Nell’ultima settimana il Quirinale ha tuonato contro i dazi (pur evocando uno spirito «euroatlantico» sinonimo di una certa apertura agli Usa) ma non contro l’operato di Conte sugli 007 e gli Usa nonostante abbia più volte invitato il premier a indicare un sottosegretario a cui assegnare le deleghe ai servizi segreti. Nonostante questo però, il Quirinale è ancora un interlocutore per Washington. Lo è in particolare grazie all’ambasciatore italiano negli Usa, Armando Varricchio (che sta organizzando una cena a Villa Firenze in onore del presidente il giorno dopo il banchetto alla Casa Bianca). L’ex consigliere diplomatico di Matteo Renzi a Palazzo Chigi, che fu aspramente criticato dalla Lega e poco digerito da una fetta importante dell’amministrazione Trump, chiuderà il suo mandato il prossimo anno e punta a rientrare a Roma, forte della tradizione che vede i diplomatici fare un mandato all’estero e uno in Farnesina. Il suo obiettivo è proprio il Quirinale anche se prima serve trovare un posto all’attuale consigliere diplomatico di Mattarella, Emanuela D’Alessandro.

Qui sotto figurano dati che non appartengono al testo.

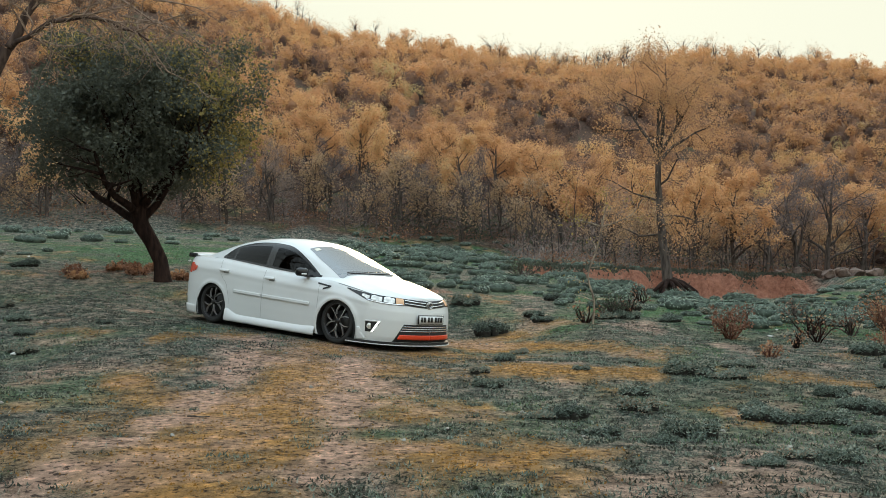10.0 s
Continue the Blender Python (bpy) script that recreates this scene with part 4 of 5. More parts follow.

In prima linea sul dossier F35 c’è Simone Guerrini, ex dirigente Finmeccanica già al fianco di Mattarella quando questi fu vicepremier e ministro della Difesa, oggi consigliere del presidente e direttore dell’ufficio di segreteria del Quirinale.
Conte, solitario y final?
A furia di promettere tutto a tutti, il premier Conte è finito nell’isolamento. Si fida solo più di Rocco Casalino e, forse, anche del capo dei servizi segreti Gennaro Vecchione, amico di famiglia. O forse lo sta semplicemente difendendo da tutti gli attacchi per poi renderne più «caro» il sacrificio e garantire a sé stesso una via d’uscita. Trump ragiona con il do ut des e per questo è rimasto piuttosto deluso da Palazzo Chigi. Com’è rimasto deluso Mattarella, a cui tocca ricucire con gli Stati Uniti e con il presidente, uno che, come dimostrano le telefonate con i leader mondiali, va molto diretto con le domande.